The Preserve is my teacher. As my own professor at Skidmore College, Arnold Bittleman, with his collections of driftwood branches and rocks like mountains, said, “if you choose the right thing, it will teach you how to draw.”
My approach is painterly — images form through movements of the brush, growing like grass, sweeping like wind. I sometimes build atmospheric perspective in color, with more vivid color and contrast in the foreground plane, more blue-gray in the distance, but sometimes I choose a modernist or contemporary tack of flattening distance by keeping color values and intensities similar, cropping in unexpected ways, or using expressive or arbitrary color.

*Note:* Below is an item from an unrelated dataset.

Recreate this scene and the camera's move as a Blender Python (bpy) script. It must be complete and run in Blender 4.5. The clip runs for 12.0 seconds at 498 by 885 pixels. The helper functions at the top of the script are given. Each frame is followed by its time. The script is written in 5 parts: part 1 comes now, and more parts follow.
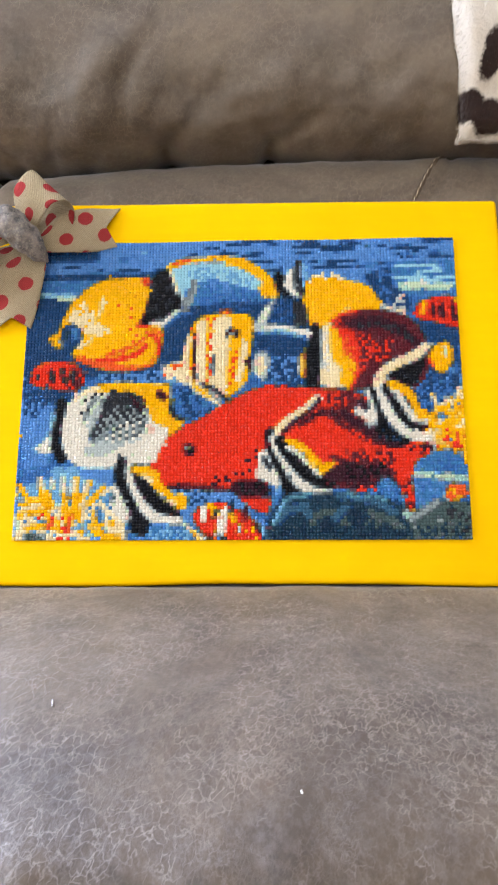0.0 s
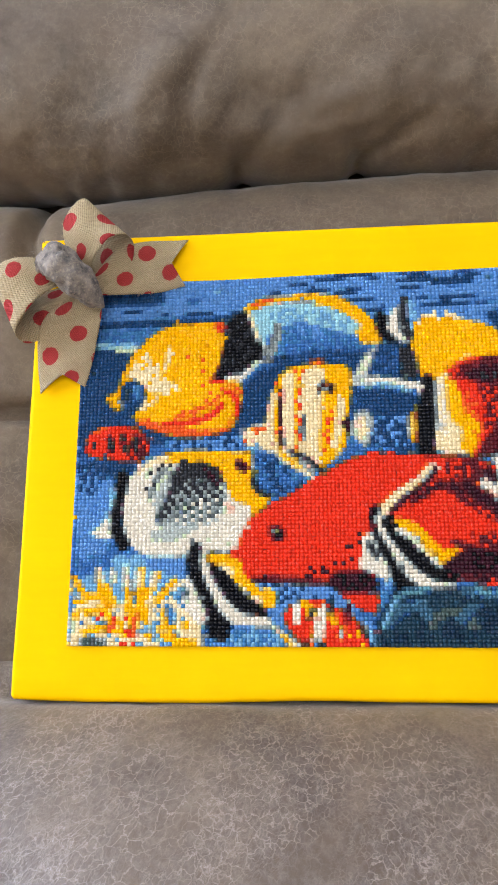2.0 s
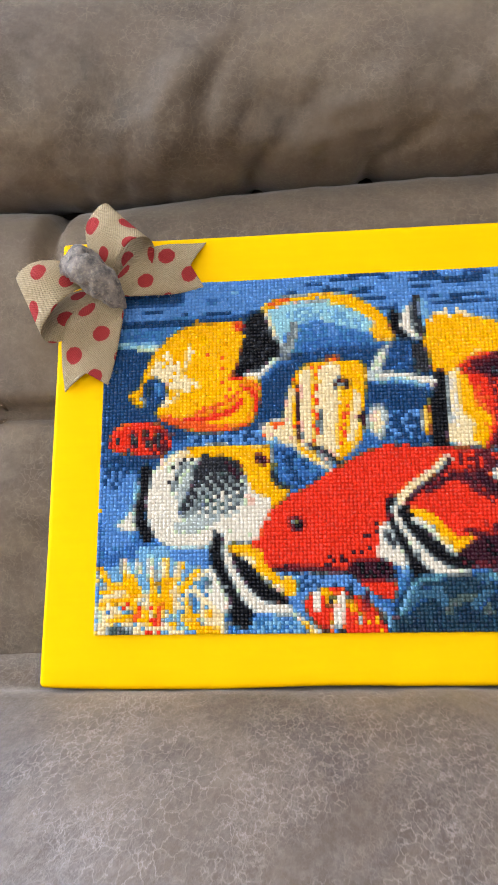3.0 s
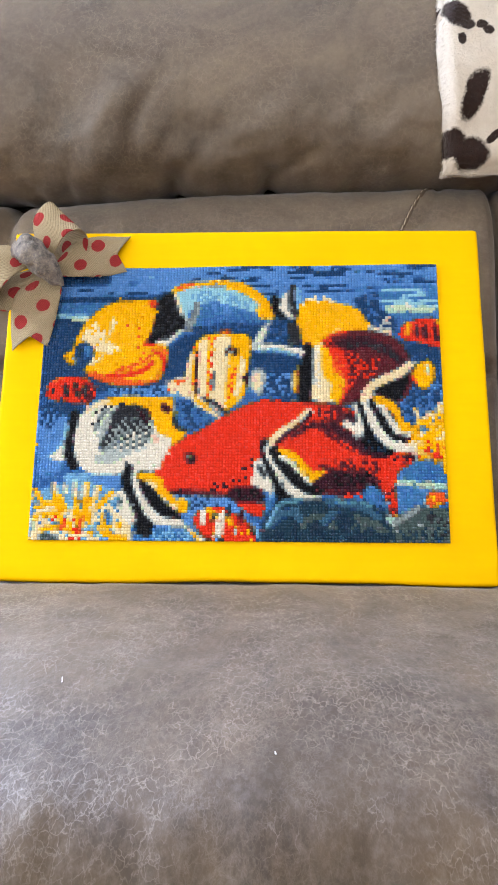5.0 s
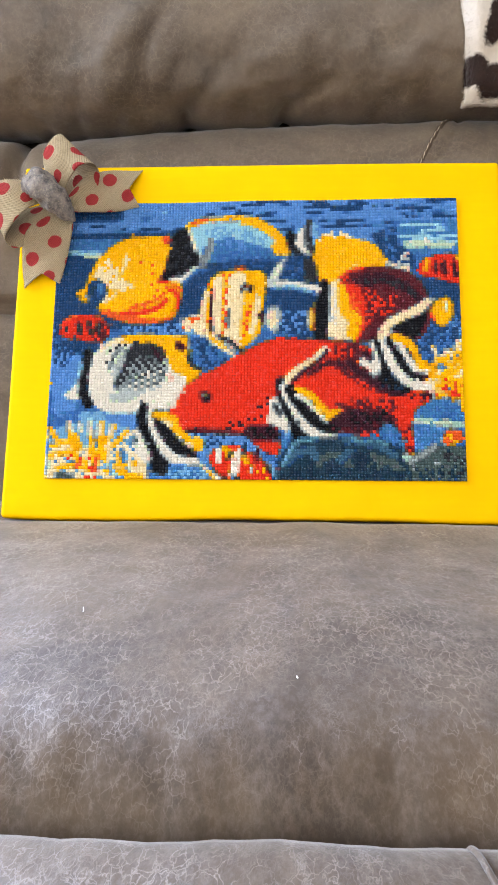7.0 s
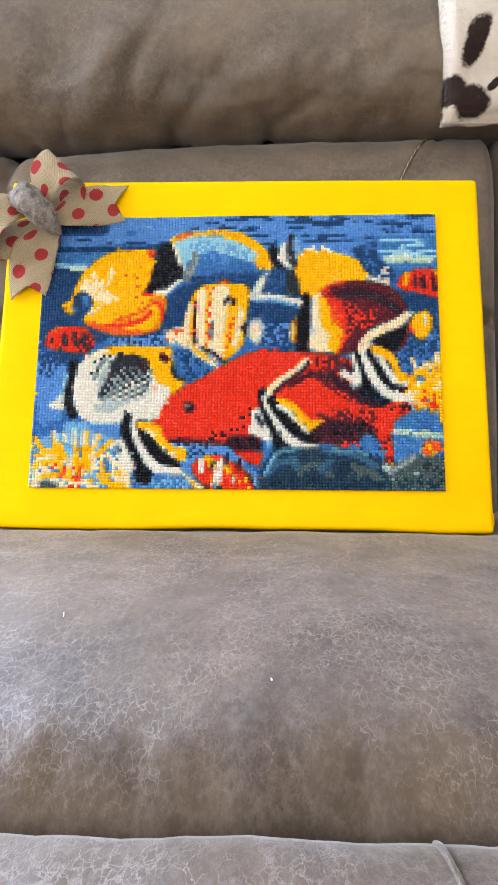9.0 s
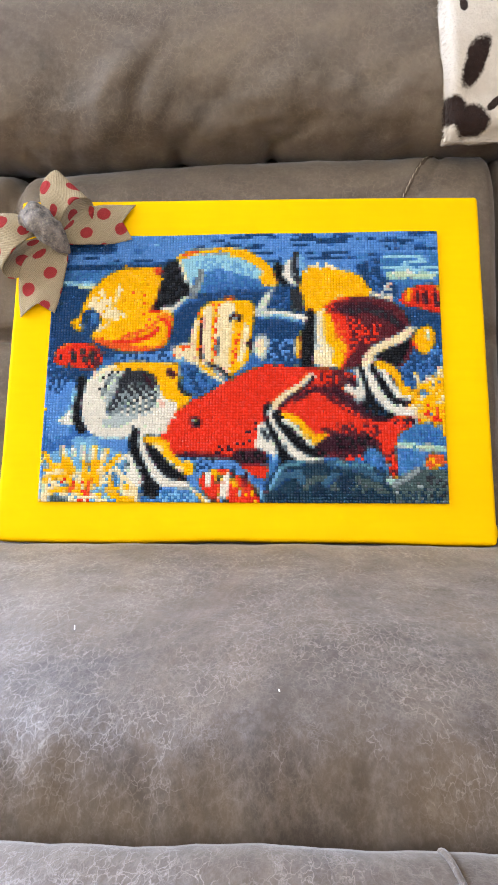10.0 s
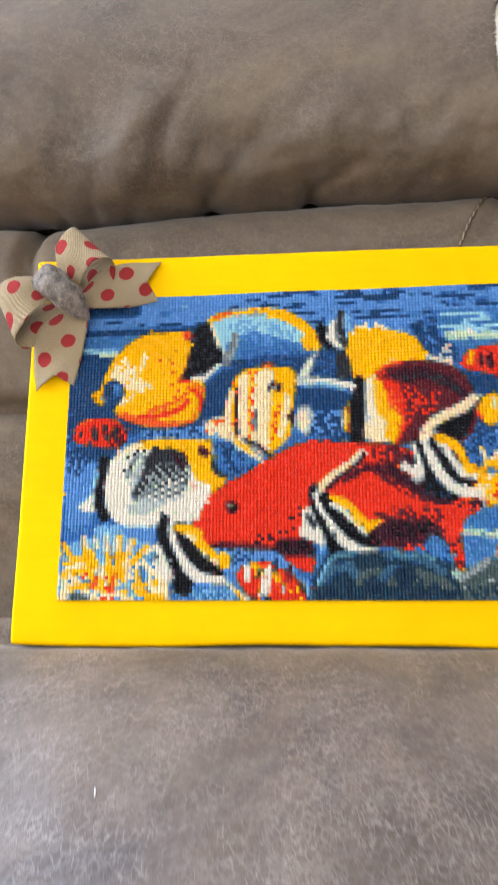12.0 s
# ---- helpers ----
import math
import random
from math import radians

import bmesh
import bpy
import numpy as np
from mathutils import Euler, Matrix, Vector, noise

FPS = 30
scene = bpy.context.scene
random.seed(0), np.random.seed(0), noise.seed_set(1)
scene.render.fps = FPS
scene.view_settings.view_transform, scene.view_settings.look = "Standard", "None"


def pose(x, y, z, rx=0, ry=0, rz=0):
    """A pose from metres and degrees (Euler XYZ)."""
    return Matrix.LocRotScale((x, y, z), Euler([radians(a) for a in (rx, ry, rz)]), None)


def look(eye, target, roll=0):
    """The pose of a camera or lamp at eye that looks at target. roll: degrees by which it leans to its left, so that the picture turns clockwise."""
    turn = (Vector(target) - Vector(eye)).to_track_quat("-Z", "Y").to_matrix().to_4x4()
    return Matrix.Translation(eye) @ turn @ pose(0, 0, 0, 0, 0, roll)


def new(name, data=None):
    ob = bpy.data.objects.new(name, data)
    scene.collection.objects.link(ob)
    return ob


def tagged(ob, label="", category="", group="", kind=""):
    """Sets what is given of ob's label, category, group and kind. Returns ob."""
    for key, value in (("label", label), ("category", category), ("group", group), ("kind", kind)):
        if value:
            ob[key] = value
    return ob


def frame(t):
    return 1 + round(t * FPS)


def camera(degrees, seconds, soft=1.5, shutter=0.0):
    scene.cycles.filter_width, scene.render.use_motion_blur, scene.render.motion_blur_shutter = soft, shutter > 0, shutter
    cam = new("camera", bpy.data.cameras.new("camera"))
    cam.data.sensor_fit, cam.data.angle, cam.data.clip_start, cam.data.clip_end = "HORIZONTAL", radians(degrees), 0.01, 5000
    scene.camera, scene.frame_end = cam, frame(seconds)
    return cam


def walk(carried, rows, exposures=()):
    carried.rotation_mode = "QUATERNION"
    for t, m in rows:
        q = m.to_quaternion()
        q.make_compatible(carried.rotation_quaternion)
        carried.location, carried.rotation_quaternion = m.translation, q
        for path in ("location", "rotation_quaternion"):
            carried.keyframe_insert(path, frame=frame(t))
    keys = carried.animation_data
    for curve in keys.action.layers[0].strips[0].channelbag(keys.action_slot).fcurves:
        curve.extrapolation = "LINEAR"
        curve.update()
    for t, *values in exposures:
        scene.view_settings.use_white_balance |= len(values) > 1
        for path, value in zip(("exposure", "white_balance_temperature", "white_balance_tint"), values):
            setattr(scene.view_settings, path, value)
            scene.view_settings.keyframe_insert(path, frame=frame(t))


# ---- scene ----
# ---------------------------------------------------------------- camera
cam = camera(36.49, 12.0, soft=1.65, shutter=0.35)
PATH = [
    (0, 0.0155, -0.5201, 0.6365, 80.92, 0.43, 1.08),
    (0.5, 0.0196, -0.5263, 0.6425, 82.90, -1.09, 0.01),
    (0.7, 0.0123, -0.5288, 0.6449, 82.75, -0.80, 0.65),
    (1, -0.0103, -0.5322, 0.6416, 83.20, -0.70, 1.80),
    (1.2, -0.0263, -0.5224, 0.6492, 83.21, 0.06, 2.84),
    (1.5, -0.0284, -0.4658, 0.6630, 82.54, 2.31, 6.09),
    (1.7, -0.0269, -0.4406, 0.6666, 81.75, 2.82, 5.00),
    (2, -0.0175, -0.4134, 0.6695, 81.12, 1.80, 4.60),
    (2.5, -0.0248, -0.4161, 0.6709, 81.75, 0.24, 3.88),
    (3, -0.0298, -0.4317, 0.6618, 81.93, 2.33, 4.41),
    (3.2, -0.0135, -0.4460, 0.6581, 81.17, 2.46, 3.04),
    (3.5, 0.0276, -0.4726, 0.6487, 79.53, 2.28, 4.47),
    (3.7, 0.0329, -0.5040, 0.6451, 78.95, 1.50, 4.81),
    (5.3, 0.0284, -0.5696, 0.6417, 82.25, 0.22, 1.88),
    (5.5, 0.0256, -0.5657, 0.6338, 82.32, 0.29, 1.83),
    (6, 0.0239, -0.5757, 0.6339, 81.61, 0.22, 1.92),
    (6.5, 0.0215, -0.5707, 0.6291, 79.78, 0.24, 2.47),
    (6.7, 0.0238, -0.5667, 0.6294, 78.29, 0.37, 2.72),
    (8.3, 0.0211, -0.5813, 0.6315, 78.45, -0.38, 2.22),
    (8.5, 0.0252, -0.5817, 0.6312, 78.76, -0.19, 2.15),
    (9, 0.0314, -0.5769, 0.6278, 79.43, 0.00, 2.10),
    (9.5, 0.0310, -0.5809, 0.6307, 79.93, 0.25, 2.25),
    (10, 0.0303, -0.5857, 0.6322, 80.24, 0.29, 2.37),
    (10.5, 0.0305, -0.5883, 0.6330, 80.41, 0.48, 2.57),
    (11, 0.0307, -0.5856, 0.6327, 80.61, 0.63, 2.88),
    (11.5, 0.0297, -0.5686, 0.6377, 80.86, 1.08, 3.64),
    (12, 0.0183, -0.5061, 0.6730, 81.38, 1.62, 4.48),
]
walk(cam, [(t, pose(x, y, z, rx, ry, rz)) for t, x, y, z, rx, ry, rz in PATH], exposures=[(0, -0.1), (3.7, -0.1), (5.5, -0.03), (10.5, 0.0), (12, -0.05)])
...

Here is a gallery of some of my Pepperwood paintings. Click on any one to enlarge and also to view a slide show of all of the images and titles.
When I take a photo, Mt. St. Helena shrinks in proportion to everything in front of her, but that’s not how I experience it. My sketchbook and canvas are too small by acres—the Preserve is over 3000 acres!—but the drawings and paintings express how the mountain fills my visual field and holds my attention and awareness, even when it is hidden from direct view.
I meditate on artists and their special relationship with mountains of their own region.
Cézanne made over 60 paintings of his “Mont Sainte-Victoire” in Province. I often call Mount Saint Helena my Mont St. Victoire.
Georgia O’Keeffe called the Pedernal her mountain. Many years ago we were sure we’d found her house down a Ghost Ranch dirt road, when a view of the Pedernal and the layers of colored earth, like rainbow sherbet, fell into place against the stark shapes of cactus arms in the patio of an adobe house.
And Hiroshige and Hokusai’s extraordinary woodcut series about ways of seeing, 36 and 100 views of Mt Fuji, informed Impressionists and Post-Impressionists, and inspires dialogues with artists today, more than 100 years into a future they couldn’t foresee, after Japan had been closed to the West for 200 years.
This quiet and focused time I have spent as artist in residence, wandering the hills, drawing and painting in one place for hours at a time, prepares a fertile inner ground for musing about life and art, my inheritance from the family of artists, and the “spirit of place.”